What needs to be done:
Copy each line of the data below exactly, leaving out pictures.

Given information:
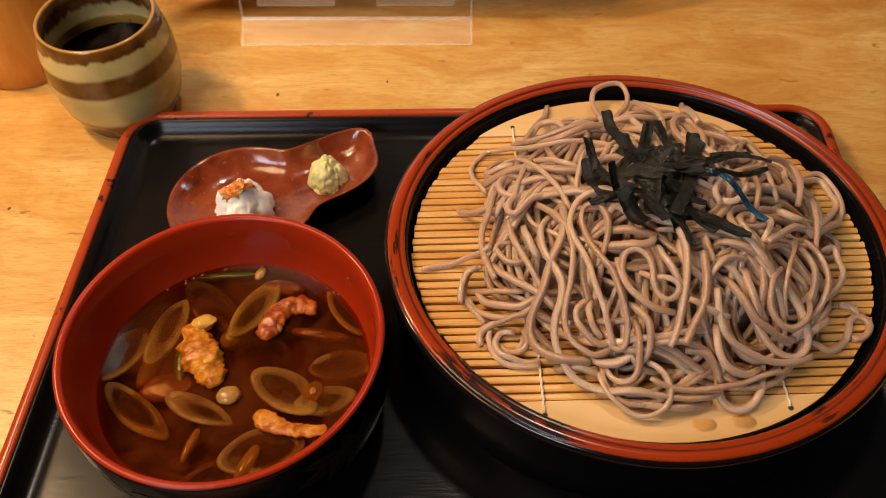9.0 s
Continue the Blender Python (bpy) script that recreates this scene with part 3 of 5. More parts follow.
def bamboo_mat():
    mat = thing("bamboo_mat", pose(BX - 0.0008, BY - 0.0014, MAT_Z, 0, 0, MAT_TURN), "round mat of golden bamboo slats tied with thread, inside the tub", "mat")
    count = 37
    pitch = (MAT_HIGH - MAT_LOW) / count
    for i in range(count):
        y0 = MAT_LOW + i * pitch + random.uniform(-0.0003, 0.0003)
        gap = random.uniform(0.0006, 0.0014)
        lift = random.uniform(-0.0004, 0.0004)
        part("slat", slat_piece(y0 + gap * 0.5, y0 + pitch - gap * 0.5, -0.0028 + lift, lift, MAT_R - random.uniform(0, 0.0012)), M["slat"], mat)
    part("end_board", end_piece(-1, -MAT_LOW, MAT_R, -0.003, 0.0003), M["mat_end"], mat, "pale half-moon end board")
    part("end_board", end_piece(1, MAT_HIGH, MAT_R, -0.003, 0.0003), M["mat_end"], mat, "pale half-moon end board")
    for sx in (-0.0525, 0.0475):
        pts = []
        y = MAT_LOW - 0.0055
        while y < MAT_HIGH + 0.006:
            k = len(pts)
            pts.append((sx + (0.0002 if k % 2 else -0.0002), y, 0.0006 + (0.0003 if k % 2 else 0)))
            y += pitch / 2
        ring = [(0.00055 * math.cos(a), 0.00055 * math.sin(a)) for a in np.linspace(0, 2 * math.pi, 6, endpoint=False)]
        part("thread", mesh_of("thread", *sweep(pts, ring)), M["thread"], mat, "white twisted thread")
        for y in (MAT_LOW - 0.0062, MAT_HIGH + 0.0062):
            bm = bmesh.new()
            bmesh.ops.create_cone(bm, cap_ends=True, segments=12, radius1=0.0011, radius2=0.0011, depth=0.0006, matrix=Matrix.Translation((sx, y, 0.0003)))
            part("hole", bm, M["hole"], mat, "dark thread hole")
    for x, y, r in ((0.011, -0.0925, 0.0050), (0.027, -0.0915, 0.0050)):
        bm = blob(x * 100, r, r * 0.6, 0.0003, 0.12, 1.2, 4)
        bmesh.ops.translate(bm, verts=bm.verts, vec=(x, y, 0.0003))
        part("wet_spot", bm, M["water"], mat, "small clear drop of water")


bamboo_mat()

# ---- noodles ----
CELL, SPAN = 0.001, 0.130
GRID = int(2 * SPAN / CELL)
NR = 0.00134


def dome(x, y):
    r = np.hypot((x - 0.004) / 0.093, (y + 0.001) / np.where(y > 0, 0.097, 0.090))
    return 0.054 + 0.0465 * (1 - np.minimum(r, 1.0) ** 2.2)


gx = (np.arange(GRID) + 0.5) * CELL - SPAN
GX, GY = np.meshgrid(gx, gx, indexing="ij")
PILE = np.maximum(dome(GX, GY) - 0.0185, MAT_Z + 0.0004)
AIM = dome(GX, GY) - 0.0085
DISC = [(i, j) for i in range(-3, 4) for j in range(-3, 4) if math.hypot(i, j) * CELL <= NR * 1.15]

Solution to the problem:
9.0 s
Continue the Blender Python (bpy) script that recreates this scene with part 3 of 5. More parts follow.
def bamboo_mat():
    mat = thing("bamboo_mat", pose(BX - 0.0008, BY - 0.0014, MAT_Z, 0, 0, MAT_TURN), "round mat of golden bamboo slats tied with thread, inside the tub", "mat")
    count = 37
    pitch = (MAT_HIGH - MAT_LOW) / count
    for i in range(count):
        y0 = MAT_LOW + i * pitch + random.uniform(-0.0003, 0.0003)
        gap = random.uniform(0.0006, 0.0014)
        lift = random.uniform(-0.0004, 0.0004)
        part("slat", slat_piece(y0 + gap * 0.5, y0 + pitch - gap * 0.5, -0.0028 + lift, lift, MAT_R - random.uniform(0, 0.0012)), M["slat"], mat)
    part("end_board", end_piece(-1, -MAT_LOW, MAT_R, -0.003, 0.0003), M["mat_end"], mat, "pale half-moon end board")
    part("end_board", end_piece(1, MAT_HIGH, MAT_R, -0.003, 0.0003), M["mat_end"], mat, "pale half-moon end board")
    for sx in (-0.0525, 0.0475):
        pts = []
        y = MAT_LOW - 0.0055
        while y < MAT_HIGH + 0.006:
            k = len(pts)
            pts.append((sx + (0.0002 if k % 2 else -0.0002), y, 0.0006 + (0.0003 if k % 2 else 0)))
            y += pitch / 2
        ring = [(0.00055 * math.cos(a), 0.00055 * math.sin(a)) for a in np.linspace(0, 2 * math.pi, 6, endpoint=False)]
        part("thread", mesh_of("thread", *sweep(pts, ring)), M["thread"], mat, "white twisted thread")
        for y in (MAT_LOW - 0.0062, MAT_HIGH + 0.0062):
            bm = bmesh.new()
            bmesh.ops.create_cone(bm, cap_ends=True, segments=12, radius1=0.0011, radius2=0.0011, depth=0.0006, matrix=Matrix.Translation((sx, y, 0.0003)))
            part("hole", bm, M["hole"], mat, "dark thread hole")
    for x, y, r in ((0.011, -0.0925, 0.0050), (0.027, -0.0915, 0.0050)):
        bm = blob(x * 100, r, r * 0.6, 0.0003, 0.12, 1.2, 4)
        bmesh.ops.translate(bm, verts=bm.verts, vec=(x, y, 0.0003))
        part("wet_spot", bm, M["water"], mat, "small clear drop of water")


bamboo_mat()

# ---- noodles ----
CELL, SPAN = 0.001, 0.130
GRID = int(2 * SPAN / CELL)
NR = 0.00134


def dome(x, y):
    r = np.hypot((x - 0.004) / 0.093, (y + 0.001) / np.where(y > 0, 0.097, 0.090))
    return 0.054 + 0.0465 * (1 - np.minimum(r, 1.0) ** 2.2)


gx = (np.arange(GRID) + 0.5) * CELL - SPAN
GX, GY = np.meshgrid(gx, gx, indexing="ij")
PILE = np.maximum(dome(GX, GY) - 0.0185, MAT_Z + 0.0004)
AIM = dome(GX, GY) - 0.0085
DISC = [(i, j) for i in range(-3, 4) for j in range(-3, 4) if math.hypot(i, j) * CELL <= NR * 1.15]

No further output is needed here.